● **TASK DIRECTIONS**
All lines below must be repeated exactly, with the pictures omitted.

* Start *

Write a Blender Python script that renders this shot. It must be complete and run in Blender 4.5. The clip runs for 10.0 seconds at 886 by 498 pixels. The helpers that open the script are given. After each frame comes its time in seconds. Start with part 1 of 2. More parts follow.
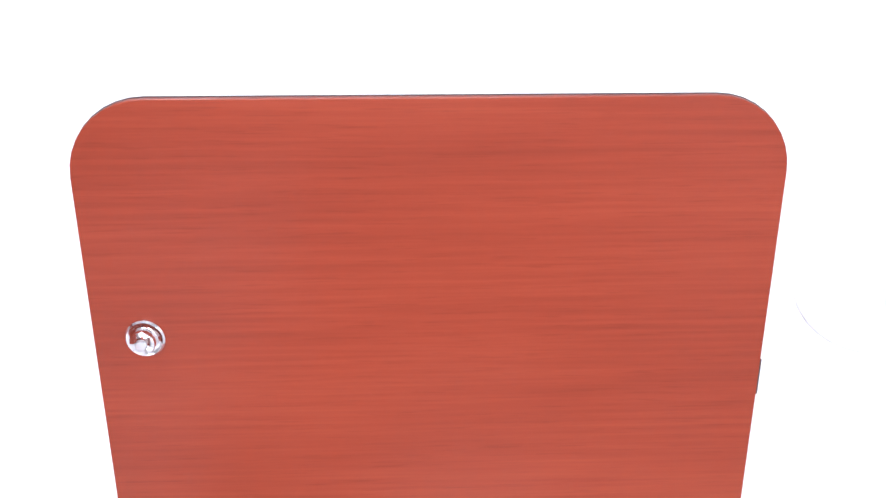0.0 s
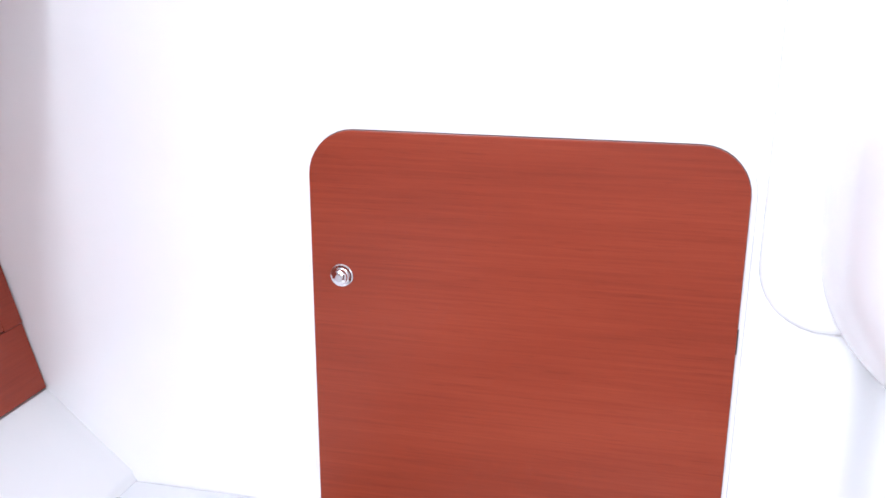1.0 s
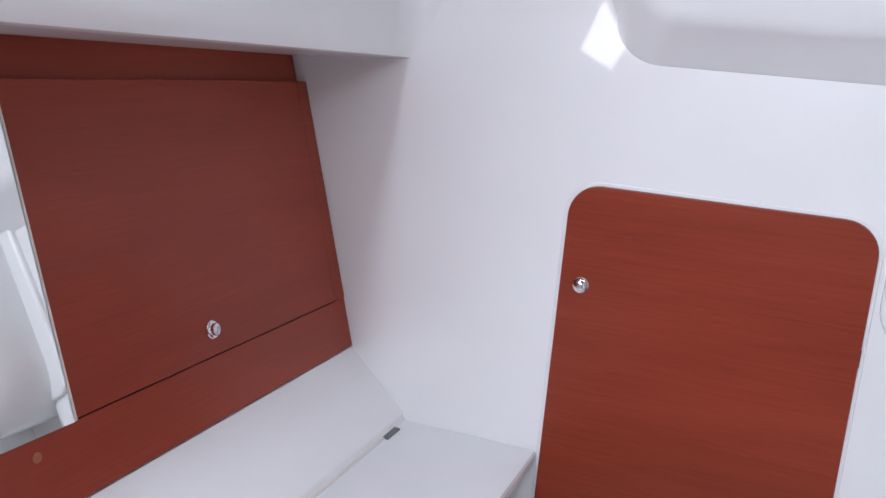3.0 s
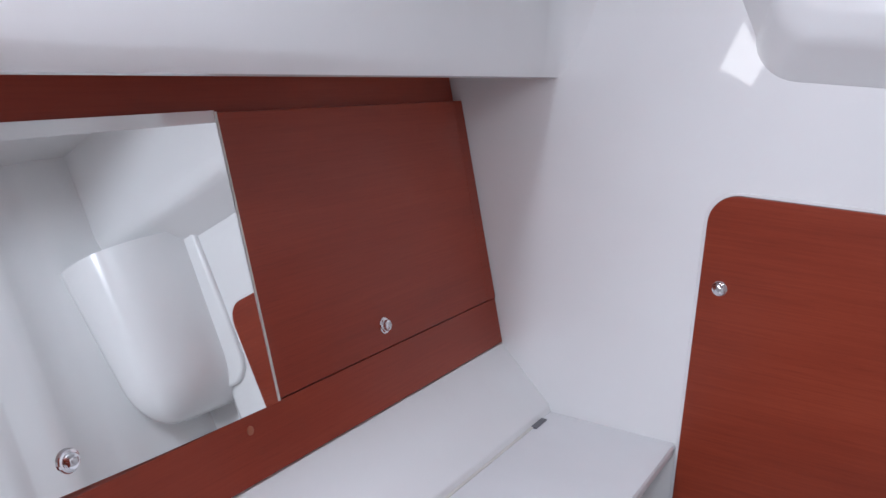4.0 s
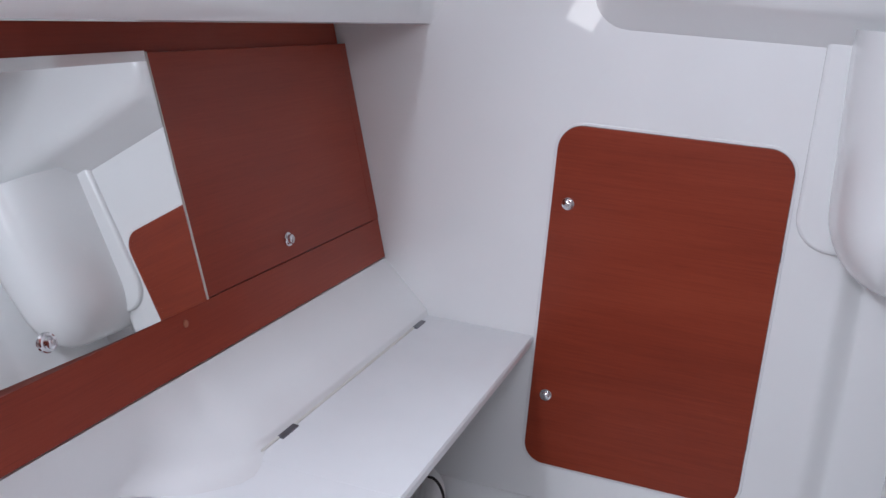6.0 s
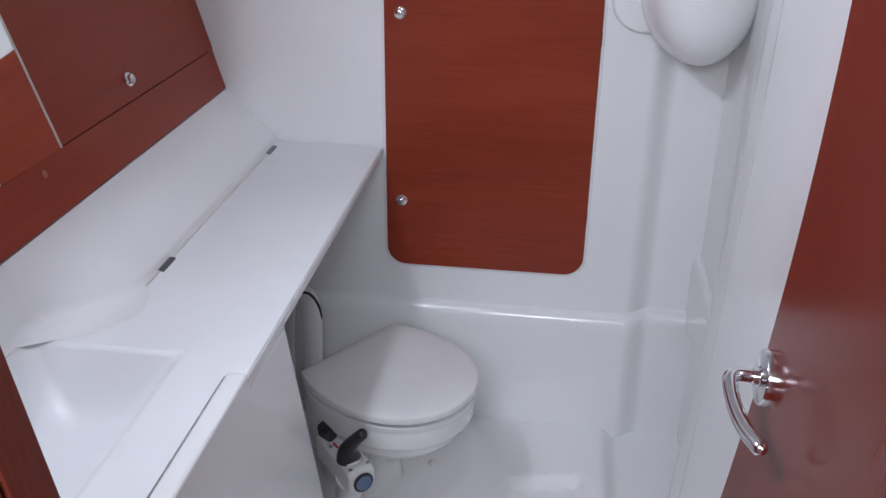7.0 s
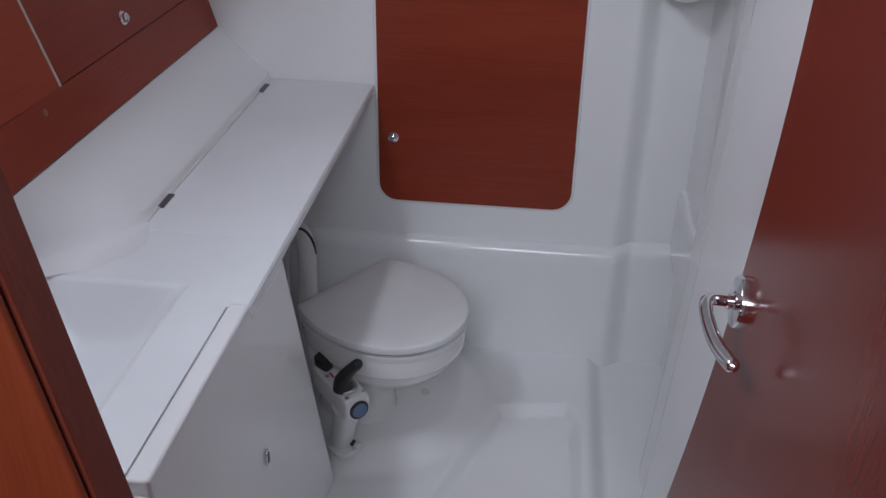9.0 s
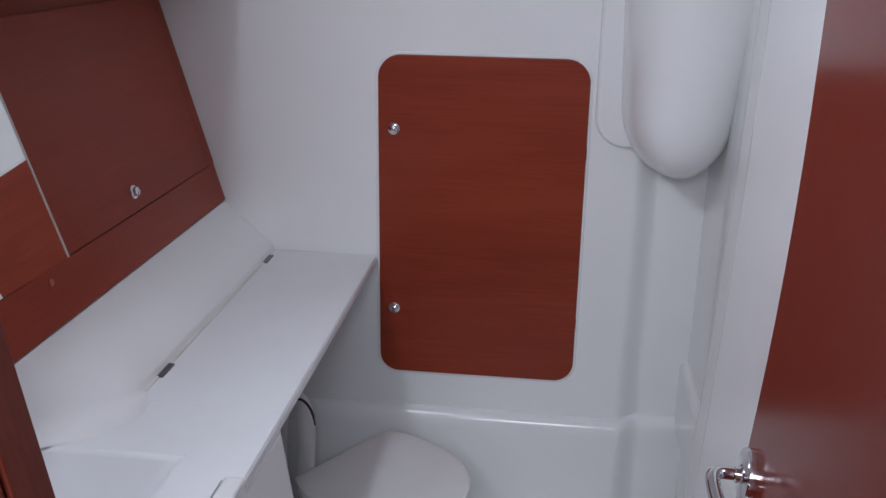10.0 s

* End *

● **RESULT FOR THIS EXERCISE**
Write a Blender Python script that renders this shot. It must be complete and run in Blender 4.5. The clip runs for 10.0 seconds at 886 by 498 pixels. The helpers that open the script are given. After each frame comes its time in seconds. Start with part 1 of 2. More parts follow.
0.0 s
1.0 s
3.0 s
4.0 s
6.0 s
7.0 s
9.0 s
10.0 s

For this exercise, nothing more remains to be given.